Member-only story
Sparkles aren’t good UX✨
Even if they’re aesthetically pleasing, you can’t substitute important information with sparkles.

I will be the first person to tell you how much I love the sparkle emoji. ✨ I use them constantly, and in most personal projects, I throw them onto my designs like glitter. They give things a little more ✨glitz✨, a little more ✨glam✨, and the four-pointed star cluster is very much in vogue at the moment. Its meaning is almost always positive, so why shouldn’t UX designers use sparkles in their designs?
Origins of the sparkle icon

The four-pointed sparkle motif can be traced to the (becoming popular once more) 1950’s aesthetic. The atomic era slapped stars and boomerang blobs on wallpaper, advertisements, and vinyl diner booths. It’s a design that communicates something beautiful and new, and the stars’ proliferation during this decade perhaps reflects the optimism for new leaps forward in technology at the time. Just look at The Jetsons: this futuristic cartoon family was animated in the early ’60s but was set in the far-off future of 2062. In the cartoon, wherein science fiction borders on outright magic, sparkles stand in for the technical workings of robots and computers.

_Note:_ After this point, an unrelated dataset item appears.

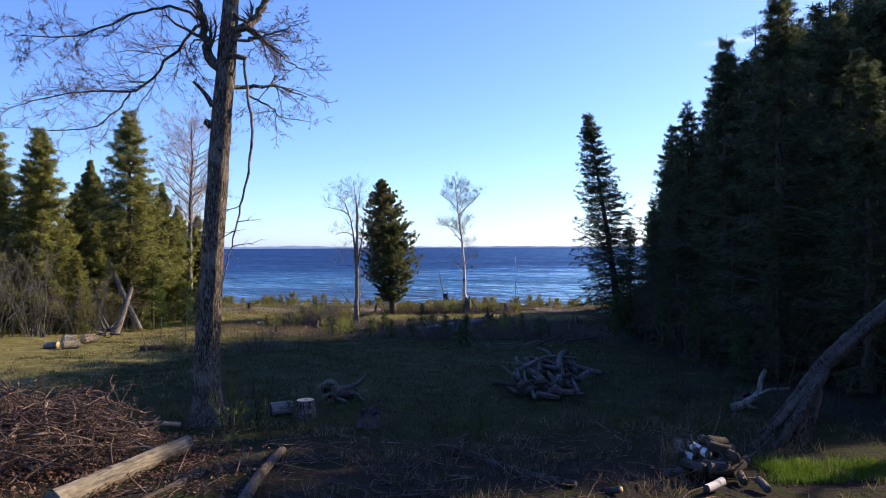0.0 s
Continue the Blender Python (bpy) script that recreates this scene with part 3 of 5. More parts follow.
def lake():
    xs = np.concatenate([[-4600, -2500, -1200, -500, -240, -120], np.arange(-70, 70.1, 0.8), [120, 240, 500, 1200, 2500, 4600]])
    ys = np.concatenate([np.arange(55, 112, 0.26), [114, 120, 130, 140, 155, 170, 200, 260, 380, 600, 1000, 1700, 2800, 4400]])
    X, Y = np.meshgrid(xs, ys)
    Z = WATER_Z + wave_height(X, Y) * (np.abs(X) < 71) * np.clip((112 - Y) / 45, 0, 1)
    g = Geo()
    i = np.arange(X.size).reshape(X.shape)
    g.add(np.stack([X, Y, Z], -1), np.stack([i[:-1, :-1], i[:-1, 1:], i[1:, 1:], i[1:, :-1]], -1).reshape(-1, 4))
    return whole("water", g, WATER, "deep blue lake with small wind waves", "lake", kind="structure", smooth=True)


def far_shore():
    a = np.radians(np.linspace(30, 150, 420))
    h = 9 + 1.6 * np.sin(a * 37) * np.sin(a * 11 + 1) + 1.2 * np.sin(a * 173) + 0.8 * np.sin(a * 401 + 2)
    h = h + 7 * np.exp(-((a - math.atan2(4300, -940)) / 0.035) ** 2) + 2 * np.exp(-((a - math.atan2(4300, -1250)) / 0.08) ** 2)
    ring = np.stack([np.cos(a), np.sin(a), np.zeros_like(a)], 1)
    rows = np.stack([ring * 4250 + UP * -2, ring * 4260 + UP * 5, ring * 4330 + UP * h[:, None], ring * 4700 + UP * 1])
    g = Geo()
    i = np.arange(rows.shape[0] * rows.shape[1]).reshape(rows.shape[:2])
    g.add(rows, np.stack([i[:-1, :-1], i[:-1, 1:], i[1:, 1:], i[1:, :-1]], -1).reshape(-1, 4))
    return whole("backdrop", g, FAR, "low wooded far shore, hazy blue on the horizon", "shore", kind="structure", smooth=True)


ground_sheet()
lake()
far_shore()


def contrail(az, el, width, height, tilt):
    g = Geo()
    u = np.linspace(-0.5, 0.5, 9)
    v = np.stack([np.stack([u * width, np.full(9, 0.0), np.full(9, -height / 2)], 1), np.stack([u * width, np.full(9, 0.0), np.full(9, height / 2)], 1)])
    i = np.arange(18).reshape(2, 9)
    g.add(v, np.stack([i[0, :-1], i[0, 1:], i[1, 1:], i[1, :-1]], -1))
    ob = whole("cloud", g, CLOUD, "thin white streak of ice cloud", "cloud", kind="structure")
    a, e = radians(az), radians(el)
    ob.matrix_basis = pose(4200 * math.sin(a) * math.cos(e), 4200 * math.cos(a) * math.cos(e), 4200 * math.sin(e), 0, -tilt, -az)


contrail(24.6, 15.05, 830, 60, 0.0)
contrail(-30.2, 7.3, 130, 60, -8.0)
contrail(-31.6, 3.4, 300, 110, 12.0)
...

Sparkles came into the 21st century, perhaps by way of Japan. In anime and manga, sparkles are used as emphasis — to show that someone is excited, something if beautiful or lovely, or that someone is happy to have a refreshing glass of milk. Emojis (from the English word “emotion” and the Japanese “ji 字” meaning “character”) also come by way of Japan, and Japanese phone carriers were the first to use these pictograms, including the sparkle emoji, which was described with terms like “sparkling new.”